Ce n’est pas une plaisanterie ni une fantaisie.
Je suis sérieux.

Ce livre, bien qu’Il s’appelle « Vide », ne contient pas la réponse « rien », au contraire, sa réponse est « tout ».
J’ai fini par comprendre que la lettre manquante était la chose la plus importante parce que c’était celle qui contenait le mot vivant qui, au premier abord, était aussi absent du papier. Le texte est absent, mais les trous existent comme symbole du texte, une contre-forme, donc, quelque part par là existe aussi le mot.

J’ai compris aussi que ce livre est « intraduisible » en d’autres langues.

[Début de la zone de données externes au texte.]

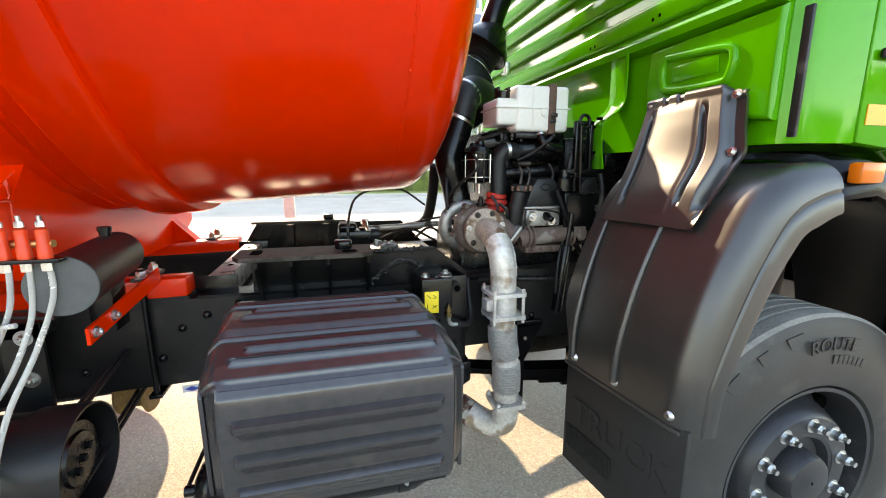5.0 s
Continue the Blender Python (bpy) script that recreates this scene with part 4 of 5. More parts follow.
for dx in (-.03, .0, .03):
    part("filter_rod", cyl(B(), (-.752 + dx, .12 - math.sqrt(.0535 ** 2 - dx * dx), 1.38), (-.752 + dx, .12 - math.sqrt(.0535 ** 2 - dx * dx), 1.5), .0035, 6), ZINC if dx else IRON, ff)
part("filter_drain", cyl(B(), (-.752, .12, 1.335), (-.752, .12, 1.375), .008, 10), ZINC, ff)
part("filter_nipple", cyl(B(), (-.82, .1, 1.51), (-.78, .11, 1.51), .008, 8), IRON, ff)
ebox("filter_bracket", -.735, -.63, .12, .19, 1.52, 1.56, material=BLACK, bevel=.006)
for x, y, z in ((-.665, .1, 1.548), (-.62, .1, 1.55), (-.585, .09, 1.545), (-.56, .12, 1.56)):
    part("pipe_union", lathe(B(), (x, y, z), (x, y, z + .03), [(0, .010), (.012, .010), (.012, .015), (.022, .015), (.022, .008), (.03, .008)], 8), IRON, eng)
for x in (-.60, -.565, -.46):
    part("pipe_bracket", tube(B(), spline([(x, .08, 1.455), (x + .01, .06, 1.42), (x, .05, 1.38), (x - .012, .05, 1.345)], 5), .006, 8), WORN, eng)
part("bracket_bolt", cyl(B(), (-.61, .06, 1.455), (-.555, .06, 1.457), .009, 10), WORN, eng)
# lever frame of the gear linkage beside the cab leg
ebox("lever_bar", -.410, -.392, -.035, -.01, 1.345, 1.62, material=BLACK, bevel=.005)
part("lever_rod", cyl(B(), (-.392, -.04, 1.60), (-.383, -.04, 1.35), .007, 10), BLACK, eng)
ebox("frame_bar", -.44, -.27, -.035, -.005, 1.415, 1.435, material=BLACK, bevel=.005)
ebox("frame_upright", -.348, -.330, -.035, -.005, 1.43, 1.62, material=BLACK, bevel=.005)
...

Le dessin des trous sera toujours différent, comparez : « Дорогая Алина Сергеевна » (Сhère Alina Serguïevna) et « Dear Alina Sergeevna », en anglais il n’y aura tout simplement pas ces premiers trous dans le mot « дорогая » (chère). En chinois, il me semble, il n’y aura pas du tout de trous. Mais je n’ai pas encore décidé ce que j’allais en penser.
Est-ce bien ou mal ?

Question aux traducteurs. Peut-être, pourront-ils inventer quelque chose ? Par exemple, le fameux fait que Pouchkine est intraduisible, ne m’a jamais rendu fier, au contraire, je trouve que c’est un défaut.
3
Elle n’aime pas lire.
Je lui ai lu à haute voix.
Elle ne l’aimait toujours pas.
Peut-être, qu’elle aimerait un livre vide percé.